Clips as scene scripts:
>> Begin

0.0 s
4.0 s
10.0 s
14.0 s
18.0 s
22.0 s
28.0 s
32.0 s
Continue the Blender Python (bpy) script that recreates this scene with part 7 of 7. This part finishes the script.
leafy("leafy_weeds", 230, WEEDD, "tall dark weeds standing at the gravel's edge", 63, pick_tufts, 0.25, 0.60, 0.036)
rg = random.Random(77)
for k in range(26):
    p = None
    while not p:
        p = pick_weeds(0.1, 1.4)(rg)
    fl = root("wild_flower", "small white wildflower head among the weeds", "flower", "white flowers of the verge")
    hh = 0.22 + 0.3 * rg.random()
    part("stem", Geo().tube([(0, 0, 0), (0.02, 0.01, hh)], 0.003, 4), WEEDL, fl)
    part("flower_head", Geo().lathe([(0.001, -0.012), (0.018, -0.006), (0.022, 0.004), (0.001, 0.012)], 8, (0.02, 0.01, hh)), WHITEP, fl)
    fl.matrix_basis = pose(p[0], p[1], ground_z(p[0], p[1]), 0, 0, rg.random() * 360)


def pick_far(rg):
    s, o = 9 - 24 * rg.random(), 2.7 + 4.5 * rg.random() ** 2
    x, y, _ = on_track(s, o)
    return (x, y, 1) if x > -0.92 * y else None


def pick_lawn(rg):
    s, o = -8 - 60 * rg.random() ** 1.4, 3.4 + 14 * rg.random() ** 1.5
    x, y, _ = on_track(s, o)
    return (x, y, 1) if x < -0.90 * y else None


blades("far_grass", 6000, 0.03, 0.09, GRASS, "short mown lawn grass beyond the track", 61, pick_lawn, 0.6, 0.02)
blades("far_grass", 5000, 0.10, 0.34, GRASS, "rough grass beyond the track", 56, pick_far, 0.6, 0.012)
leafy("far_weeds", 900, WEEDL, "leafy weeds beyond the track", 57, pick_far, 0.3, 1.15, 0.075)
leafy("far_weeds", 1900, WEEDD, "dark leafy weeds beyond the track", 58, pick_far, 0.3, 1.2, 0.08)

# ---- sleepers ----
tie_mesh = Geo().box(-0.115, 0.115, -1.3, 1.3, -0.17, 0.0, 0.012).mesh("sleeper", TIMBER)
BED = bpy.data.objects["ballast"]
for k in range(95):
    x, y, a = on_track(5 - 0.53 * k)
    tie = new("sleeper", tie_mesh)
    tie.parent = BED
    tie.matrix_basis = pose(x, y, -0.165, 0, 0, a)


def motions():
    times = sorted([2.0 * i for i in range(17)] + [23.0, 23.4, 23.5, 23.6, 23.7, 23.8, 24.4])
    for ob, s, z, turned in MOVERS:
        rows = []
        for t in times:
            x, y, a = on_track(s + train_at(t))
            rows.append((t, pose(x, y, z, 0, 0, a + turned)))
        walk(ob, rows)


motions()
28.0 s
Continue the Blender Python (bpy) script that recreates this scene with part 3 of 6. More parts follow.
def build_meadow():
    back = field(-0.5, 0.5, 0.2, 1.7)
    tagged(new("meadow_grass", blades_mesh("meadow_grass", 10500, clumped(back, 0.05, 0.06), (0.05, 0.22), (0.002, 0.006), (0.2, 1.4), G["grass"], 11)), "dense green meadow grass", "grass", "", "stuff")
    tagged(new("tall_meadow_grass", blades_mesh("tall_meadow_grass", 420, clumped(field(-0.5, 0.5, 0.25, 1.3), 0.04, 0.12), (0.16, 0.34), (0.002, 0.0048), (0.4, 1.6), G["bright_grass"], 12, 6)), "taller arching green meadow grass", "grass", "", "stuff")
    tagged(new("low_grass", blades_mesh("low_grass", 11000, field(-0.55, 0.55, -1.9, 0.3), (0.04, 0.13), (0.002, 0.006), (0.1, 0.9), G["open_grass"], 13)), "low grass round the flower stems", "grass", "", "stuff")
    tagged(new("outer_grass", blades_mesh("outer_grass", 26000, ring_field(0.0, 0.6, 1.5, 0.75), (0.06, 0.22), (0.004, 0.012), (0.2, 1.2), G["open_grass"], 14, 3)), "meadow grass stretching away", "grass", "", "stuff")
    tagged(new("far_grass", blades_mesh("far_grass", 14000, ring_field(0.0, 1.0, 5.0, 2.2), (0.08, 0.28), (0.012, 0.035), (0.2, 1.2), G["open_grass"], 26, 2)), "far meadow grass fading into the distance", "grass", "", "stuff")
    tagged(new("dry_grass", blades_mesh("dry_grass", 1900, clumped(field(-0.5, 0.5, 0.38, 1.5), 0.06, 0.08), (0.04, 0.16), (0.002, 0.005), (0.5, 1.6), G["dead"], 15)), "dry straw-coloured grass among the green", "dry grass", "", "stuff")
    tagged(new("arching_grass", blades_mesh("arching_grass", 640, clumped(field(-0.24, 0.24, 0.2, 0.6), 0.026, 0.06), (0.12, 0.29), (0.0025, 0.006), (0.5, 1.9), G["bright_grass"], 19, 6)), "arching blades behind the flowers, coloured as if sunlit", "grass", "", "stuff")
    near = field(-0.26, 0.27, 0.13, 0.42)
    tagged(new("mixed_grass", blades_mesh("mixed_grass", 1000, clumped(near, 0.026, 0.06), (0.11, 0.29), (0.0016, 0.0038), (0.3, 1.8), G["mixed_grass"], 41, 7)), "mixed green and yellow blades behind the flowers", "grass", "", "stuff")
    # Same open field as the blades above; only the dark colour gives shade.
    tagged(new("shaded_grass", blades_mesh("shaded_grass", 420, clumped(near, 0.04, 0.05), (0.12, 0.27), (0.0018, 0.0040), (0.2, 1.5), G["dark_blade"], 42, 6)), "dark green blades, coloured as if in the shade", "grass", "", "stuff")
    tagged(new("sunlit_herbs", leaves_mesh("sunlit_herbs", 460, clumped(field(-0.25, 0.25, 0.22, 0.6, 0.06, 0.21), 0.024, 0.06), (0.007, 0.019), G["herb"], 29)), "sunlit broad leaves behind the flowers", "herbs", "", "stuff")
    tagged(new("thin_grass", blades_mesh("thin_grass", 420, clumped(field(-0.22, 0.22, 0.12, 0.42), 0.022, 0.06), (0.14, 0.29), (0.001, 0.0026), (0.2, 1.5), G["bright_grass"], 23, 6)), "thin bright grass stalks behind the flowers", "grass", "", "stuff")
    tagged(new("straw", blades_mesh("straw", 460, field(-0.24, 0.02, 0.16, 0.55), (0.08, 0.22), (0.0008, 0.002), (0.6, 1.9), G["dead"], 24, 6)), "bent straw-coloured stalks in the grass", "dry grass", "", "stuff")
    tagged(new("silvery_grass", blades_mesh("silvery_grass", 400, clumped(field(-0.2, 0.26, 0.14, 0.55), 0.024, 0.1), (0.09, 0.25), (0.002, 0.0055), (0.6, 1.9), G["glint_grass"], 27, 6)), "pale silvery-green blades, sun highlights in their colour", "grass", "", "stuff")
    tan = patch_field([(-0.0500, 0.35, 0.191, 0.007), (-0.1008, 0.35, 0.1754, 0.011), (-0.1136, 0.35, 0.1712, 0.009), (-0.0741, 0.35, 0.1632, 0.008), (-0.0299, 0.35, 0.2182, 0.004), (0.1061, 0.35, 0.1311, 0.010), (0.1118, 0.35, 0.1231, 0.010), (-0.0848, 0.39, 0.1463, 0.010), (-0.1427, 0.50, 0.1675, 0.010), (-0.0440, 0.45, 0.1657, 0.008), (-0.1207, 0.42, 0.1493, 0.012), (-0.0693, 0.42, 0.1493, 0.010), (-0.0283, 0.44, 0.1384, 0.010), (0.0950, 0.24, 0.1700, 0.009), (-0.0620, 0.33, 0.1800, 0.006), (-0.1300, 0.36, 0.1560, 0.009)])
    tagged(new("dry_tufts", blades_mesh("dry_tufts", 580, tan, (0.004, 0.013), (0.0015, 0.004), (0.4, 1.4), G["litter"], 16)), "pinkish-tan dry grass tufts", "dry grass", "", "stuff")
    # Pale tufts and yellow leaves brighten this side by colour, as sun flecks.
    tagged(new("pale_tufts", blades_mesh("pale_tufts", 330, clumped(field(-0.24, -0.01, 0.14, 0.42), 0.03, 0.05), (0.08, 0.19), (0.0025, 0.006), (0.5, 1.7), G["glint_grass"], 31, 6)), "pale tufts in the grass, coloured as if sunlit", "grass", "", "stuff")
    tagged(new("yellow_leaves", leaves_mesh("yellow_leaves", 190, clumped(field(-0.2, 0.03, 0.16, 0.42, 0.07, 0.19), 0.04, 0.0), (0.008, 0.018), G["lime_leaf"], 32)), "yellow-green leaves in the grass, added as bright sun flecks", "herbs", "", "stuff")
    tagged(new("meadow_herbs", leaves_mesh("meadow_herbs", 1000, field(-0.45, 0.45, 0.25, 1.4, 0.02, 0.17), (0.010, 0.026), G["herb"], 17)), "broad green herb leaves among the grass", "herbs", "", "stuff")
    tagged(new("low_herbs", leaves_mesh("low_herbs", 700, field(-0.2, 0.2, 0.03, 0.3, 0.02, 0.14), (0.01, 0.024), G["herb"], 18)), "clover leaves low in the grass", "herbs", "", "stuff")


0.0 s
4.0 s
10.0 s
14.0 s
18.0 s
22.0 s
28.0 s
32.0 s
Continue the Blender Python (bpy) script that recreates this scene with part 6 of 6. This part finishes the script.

>> End

- [Short task]:
Take every line from the data that contains the word "finishes".

- [Solution for this exercise]:
Continue the Blender Python (bpy) script that recreates this scene with part 7 of 7. This part finishes the script.
Continue the Blender Python (bpy) script that recreates this scene with part 6 of 6. This part finishes the script.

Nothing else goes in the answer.